First, let us solve the numerator:
\[1 \times {2^2} + 2 \times {3^2} + ... + n \times {\left( {n + 1} \right)^2}\]
The \[{n^{th}}\] term of this expression is given by:
\[n{\left( {n + 1} \right)^2} = n\left( {{n^2} + 1 + 2n} \right) = {n^3} + 2{n^2} + n\]
So, we have to simplify:
\[\sum {{n^3} + 2{n^2} + n = \sum {{n^3}} + \sum {2{n^2}} + \sum n } \]
We are going to use the following formulae:
\[\sum n = \dfrac{{n\left( {n + 1} \right)}}{2}\], \[\sum {{n^2}} = \dfrac{{n\left( {n + 1} \right)\left( {2n + 1} \right)}}{6}\] and \[\sum {{n^3}} = {\left( {\dfrac{{n\left( {n + 1} \right)}}{2}} \right)^2}\]
So, we have:
\[ = \dfrac{{n\left( {n + 1} \right)}}{2} + 2 \times \dfrac{{n\left( {n + 1} \right)\left( {2n + 1} \right)}}{6} + {\left( {\dfrac{{n\left( {n + 1} \right)}}{2}} \right)^2} = \dfrac{{n\left( {n + 1} \right)}}{2} + \dfrac{{2n\left( {n + 1} \right)\left( {2n + 1} \right)}}{6} + \dfrac{{{n^2}{{\left( {n + 1} \right)}^2}}}{4}\]
Simplifying and solving,
\[\dfrac{{n\left( {n + 1} \right)}}{2}\left( {1 + \dfrac{{2\left( {2n + 1} \right)}}{3} + \dfrac{{n\left( {n + 1} \right)}}{2}} \right)\]
Taking the LCM and adding,
\[\dfrac{{n\left( {n + 1} \right)}}{2}\left( {\dfrac{{6 + 4\left( {2n + 1} \right) + 3n\left( {n + 1} \right)}}{6}} \right)\]
Opening the brackets,
\[\dfrac{{n\left( {n + 1} \right)}}{2}\left( {\dfrac{{3{n^2} + 3n + 8n + 4 + 6}}{6}} \right) = \dfrac{{n\left( {n + 1} \right)}}{{12}}\left( {3{n^2} + 11n + 10} \right) = \dfrac{{n\left( {n + 1} \right)}}{{12}}\left( {3n + 5} \right)\left( {n + 2} \right)\]
So, the numerator is equal to
\[\dfrac{{n\left( {n + 1} \right)\left( {n + 2} \right)\left( {3n + 5} \right)}}{{12}}\] …(i)
Now, let us solve the denominator:
\[{1^2} \times 2 + {2^2} \times 3 + ... + {n^2} \times \left( {n + 1} \right)\]
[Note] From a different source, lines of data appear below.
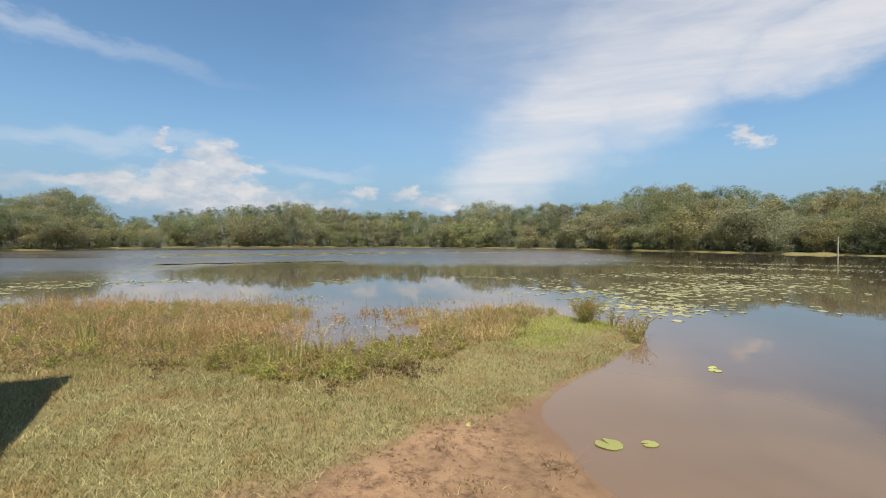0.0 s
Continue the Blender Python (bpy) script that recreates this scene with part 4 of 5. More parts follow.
FAR_KINDS = [
    ("tree", 11, 13.0, 4.0, 52, 6400, 0.125, LEAF_FAR, BARK_PALE, 0.30, "grey-green gum tree on the far shore", "far shore trees"),
    ("tree", 12, 11.0, 4.4, 52, 6400, 0.125, LEAF_FAR, BARK, 0.16, "olive spreading gum tree on the far shore", "far shore trees"),
    ("tree", 13, 14.0, 3.6, 52, 6400, 0.125, LEAF_DARK, BARK_PALE, 0.24, "tall dark green tree on the far shore", "far shore trees"),
    ("tree", 14, 8.0, 3.8, 46, 5600, 0.12, LEAF_BROWN, BARK, 0.06, "brownish paperbark tree at the water's edge", "far shore trees"),
    ("tree", 15, 15.5, 4.4, 46, 5600, 0.125, LEAF_DARK, BARK_PALE, 0.46, "tall gum tree with an open dark crown", "far shore trees"),
    ("bush", 16, 4.2, 2.6, 28, 3600, 0.10, LEAF_BROWN, BARK, 0.08, "low brownish waterside bush", "far shore bushes"),
    ("bush", 17, 4.6, 2.5, 28, 3600, 0.10, LEAF_FAR, BARK, 0.06, "low green waterside bush", "far shore bushes"),
    ("tree", 18, 12.0, 3.2, 50, 6200, 0.125, LEAF_BROWN, BARK_PALE, 0.20, "olive-brown paperbark tree on the far shore", "far shore trees"),
]
makers = []
for kind, seed, h, spread, clumps, leaves, leaf, lm, bk, base, label, group in FAR_KINDS:
    makers.append(tagged(grow_tree(kind, seed, h, spread, clumps, leaves, leaf, lm, bk, base, stems=3 if kind == "bush" else 1, lump=(0.24, 0.42), jitter=0.5, corners=3, squat=(0.7, 0.95)), label, kind, group))

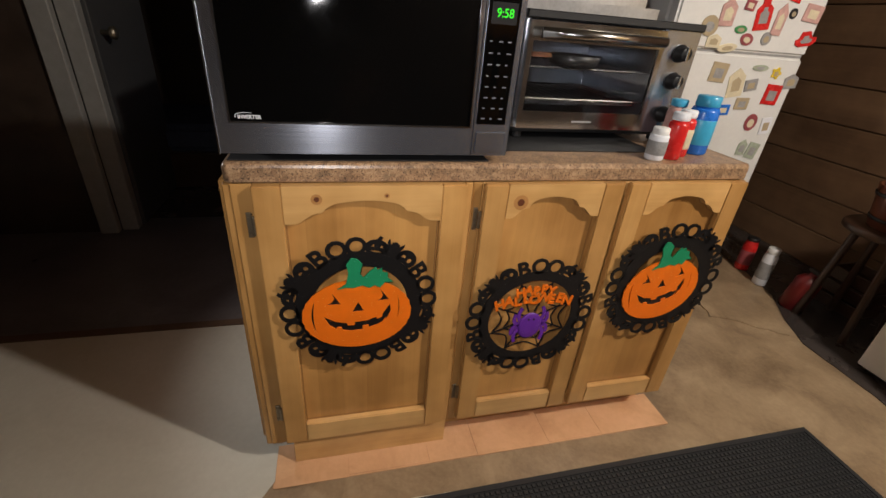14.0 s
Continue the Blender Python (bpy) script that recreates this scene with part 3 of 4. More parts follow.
def frame_ring(th, spin=0, hole=0.1165):
    """Black felt ring, its lettering and cut-out charms."""
    part("ring", plate([ellipse(0, 0, 0.1425, 0.1425, 72), ellipse(0, 0, hole, hole, 72)], 0, 0.003), felt_black, th, "black glitter-felt ring")
    glyph = {}
    for q in range(4):
        for text, a in (("B", 16.5), ("O", 0.5), ("O", -15.0)):
            ang = a + 90 * q + spin
            m = pose(0, 0, 0, 0, 0, ang) @ pose(0, 0.1545, 0.0)
            if text in glyph:
                again(glyph[text], "letter", th, m)
            else:
                glyph[text] = part("letter", letters(text, 0.0590, 0.003, 0.0016), felt_black, th, "", m)
        for kind, a in ((small_pumpkin, -31.5), (small_spider, -44.5), (small_skull, -58.5)):
            ang = a + 90 * q + spin
            m = pose(0, 0, 0.0002, 0, 0, ang) @ pose(0, 0.1555, 0.0) @ Matrix.Diagonal((1.12, 1.06, 1, 1))
            if kind in glyph:
                again(glyph[kind], "charm", th, m)
            else:
                glyph[kind] = part("charm", kind(), felt_black, th, "", m)


def web_wreath(m, label, words=0.0):
    th = thing("halloween_wreath", m, label, "wreath", "black wreaths on the cabinet doors")
    frame_ring(th, 0)
    spokes = [22, 68, 112, 158, 202, 240, 292, 336]
    for a in spokes:
        c, s = math.cos(radians(a)), math.sin(radians(a))
        part("web_strand", ribbon([(0.020 * c, 0.020 * s), (0.118 * c, 0.118 * s)], 0.0036, 0.0002, 0.0026), felt_black, th)
    for k, a in enumerate(spokes):
        b = spokes[(k + 1) % 8] + (360 if k == 7 else 0)
        for r, sag in ((0.112, 0.030), (0.078, 0.018)):
            line = []
            for i in range(9):
                f = i / 8
                ang = radians(a + (b - a) * f)
                rr = r - sag * 4 * f * (1 - f)
                line.append((rr * math.cos(ang), rr * math.sin(ang)))
            part("web_strand", ribbon(line, 0.0036, 0.0004, 0.0024), felt_black, th)
    sp = lathe([(0.001, 0.0035), (0.031, 0.0035), (0.0315, 0.0062), (0.027, 0.0085), (0.012, 0.0095), (0.002, 0.0097)], 26)
    bmesh.ops.transform(sp, matrix=Matrix.Diagonal((1.26, 1.28, 1, 1)), verts=sp.verts[:])
    body = part("spider", sp, foam_purple, th, "purple glitter-foam spider", Matrix.Translation((0, -0.024, 0)) @ Matrix.Diagonal((0.84, 1.05, 1, 1)), True)
    add_legs = []
    for s in (-1, 1):
        for pts in (((0.020, 0.018), (0.046, 0.012), (0.047, 0.042), (0.034, 0.056)), ((0.024, 0.008), (0.054, 0.000), (0.062, 0.024), (0.051, 0.038)), ((0.026, -0.002), (0.056, 0.008), (0.064, -0.008), (0.058, -0.024)), ((0.024, -0.012), (0.048, -0.002), (0.056, -0.028), (0.043, -0.048))):
            fine = []
            for i in range(10):
                f = i / 9
                p = [(1 - f) ** 3 * pts[0][k] + 3 * f * (1 - f) ** 2 * pts[1][k] + 3 * f * f * (1 - f) * pts[2][k] + f**3 * pts[3][k] for k in (0, 1)]
                fine.append((s * p[0], p[1]))
            part("spider_leg", ribbon(fine, 0.0125, 0.0035, 0.0066, 0.80), foam_purple, body)
        part("spider_eye", lathe([(0.0030, 0.0090), (0.0030, 0.0102)], 10, pose(s * 0.0085, 0.022, 0)), black_plastic, body)
    for text, size, r, mid, step in (("HAPPY", 0.035, 0.30, 0.087, 0.0212), ("HALLOWEEN", 0.039, 0.42, 0.061, 0.0234)):
        line = bmesh.new()
        for i, ch in enumerate(text):
            u = (i - (len(text) - 1) / 2) * step
            add(line, letters(ch, size, 0.003, 0.0016), pose(u, mid + words - u * u / (2 * r) + (0.003 if i % 2 else -0.002), 0.0036 + 0.0004 * (i % 2), 0, 0, -math.degrees(u / r) + (3, -4, 2)[i % 3]))
        part("lettering", line, foam_orange, th, "orange glitter-foam words")
    return th


def face_wreath(m, label, turn=0, spin=0, wide=1.01, tall=1.08, rise=0.013, shift=0.0):
    th = thing("halloween_wreath", m, label, "wreath", "black wreaths on the cabinet doors")
    frame_ring(th, spin, 0.1080)
    grow = Matrix.Translation((shift, rise, 0)) @ Matrix.Diagonal((wide, tall, 1, 1))
    big = lambda loop: [(x * 1.10, -0.022 + (y + 0.022) * 1.10) for x, y in loop]
    out = [(x * (1 + 0.012 * math.sin(9 * i)), y) for i, (x, y) in enumerate(ellipse(0.0, -0.022, 0.129, 0.088, 60))]
    eye_l = [(-0.068, 0.004), (-0.055, 0.010), (-0.049, 0.018), (-0.054, 0.032), (-0.036, 0.004)]
    eye_r = [(0.036, 0.006), (0.049, 0.011), (0.054, 0.019), (0.048, 0.034), (0.068, 0.008)]
    nose = [(-0.013, -0.016), (0.013, -0.015), (0.001, 0.007)]
    mouth = [(-0.073, -0.022), (-0.048, -0.036), (-0.024, -0.041), (-0.023, -0.047), (-0.008, -0.047), (-0.007, -0.040), (0.018, -0.038), (0.040, -0.031), (0.041, -0.036), (0.053, -0.032), (0.054, -0.024), (0.070, -0.002), (0.072, -0.018), (0.064, -0.036), (0.058, -0.037), (0.055, -0.044), (0.044, -0.050), (0.024, -0.056), (0.023, -0.050), (0.010, -0.051), (0.009, -0.060), (-0.014, -0.062), (-0.034, -0.058), (-0.036, -0.051), (-0.046, -0.050), (-0.048, -0.054), (-0.062, -0.044)]
    holes = [big(eye_l), big(eye_r), big(nose), big(mouth), crescent(-0.098, -0.022, 0.085, 0.0045, 90, 0.25), crescent(0.094, -0.010, 0.062, 0.0022, -90, 0.25)]
    back = [(x * 0.97, y * 0.97) for x, y in ellipse(0.0, -0.022, 0.127, 0.086, 48)]
    part("backing", plate([back], 0.0036, 0.0052), felt_black, th, "black felt backing", grow)
    part("pumpkin_face", plate([out] + holes, 0.0053, 0.0085), foam_orange, th, "orange glitter-foam pumpkin face", grow)
    leaf = [(-0.046, 0.046), (-0.026, 0.058), (-0.020, 0.082), (-0.024, 0.104), (-0.014, 0.118), (0.000, 0.116), (0.012, 0.104), (0.006, 0.080), (0.014, 0.072), (0.028, 0.086), (0.042, 0.095), (0.046, 0.088), (0.056, 0.092), (0.058, 0.082), (0.070, 0.080), (0.070, 0.068), (0.082, 0.058), (0.064, 0.058), (0.052, 0.045), (0.040, 0.052), (0.028, 0.046), (0.012, 0.053), (-0.010, 0.048), (-0.026, 0.050)]
    part("stem_and_leaf", plate([leaf], 0.0086, 0.0115), foam_green, th, "green glitter-foam stem and leaf", grow)
    if turn:
        th.matrix_basis = th.matrix_basis @ pose(0, 0, 0, 0, 0, turn)
    return th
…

The \[{n^{th}}\] of this expression is given by:
\[{n^2}\left( {n + 1} \right) = {n^3} + {n^2}\]
So, we have to simplify:
\[\sum {{n^3} + {n^2} = \sum {{n^3}} + \sum {{n^2}} } \]
So, we have,
\[\dfrac{{n\left( {n + 1} \right)\left( {2n + 1} \right)}}{6} + \dfrac{{{n^2}{{\left( {n + 1} \right)}^2}}}{4}\]
Taking common terms out,
\[\dfrac{{n\left( {n + 1} \right)}}{2}\left[ {\dfrac{{2n + 1}}{3} + \dfrac{{n\left( {n + 1} \right)}}{2}} \right]\]
Taking the LCM and adding,
\[\dfrac{{n\left( {n + 1} \right)}}{2}\left[ {\dfrac{{4n + 2 + 3n\left( {n + 1} \right)}}{6}} \right] = \dfrac{{n\left( {n + 1} \right)}}{2}\left[ {\dfrac{{3{n^2} + 7n + 2}}{6}} \right] = \dfrac{{n\left( {n + 1} \right)\left( {n + 2} \right)\left( {3n + 1} \right)}}{{12}}\]
So, the denominator is equal to,
\[\dfrac{{n\left( {n + 1} \right)\left( {n + 2} \right)\left( {3n + 1} \right)}}{{12}}\] …(ii)
Now, dividing (i) by (ii),
\[\dfrac{{1 \times {2^2} + 2 \times {3^2} + ... + n \times {{\left( {n + 1} \right)}^2}}}{{{1^2} \times 2 + {2^2} \times 3 + ... + {n^2} \times \left( {n + 1} \right)}} = \dfrac{{\dfrac{{n\left( {n + 1} \right)\left( {n + 2} \right)\left( {3n + 5} \right)}}{{12}}}}{{\dfrac{{n\left( {n + 1} \right)\left( {n + 2} \right)\left( {3n + 1} \right)}}{{12}}}}\]
\[ = \dfrac{{\left( {3n + 5} \right)}}{{\left( {3n + 1} \right)}}\]
Hence, proved.

Note: In the given question, we had been given an expression. We had to prove it. The expression consisted of sum of natural numbers, sum of squares of natural numbers, and sum of cubes of natural numbers. We solved it by using the formula of summation, applying the formula of these terms and then solving them. So, it is important that we know how we can solve such questions, the procedure basically, and we must also remember the formulae of different terms.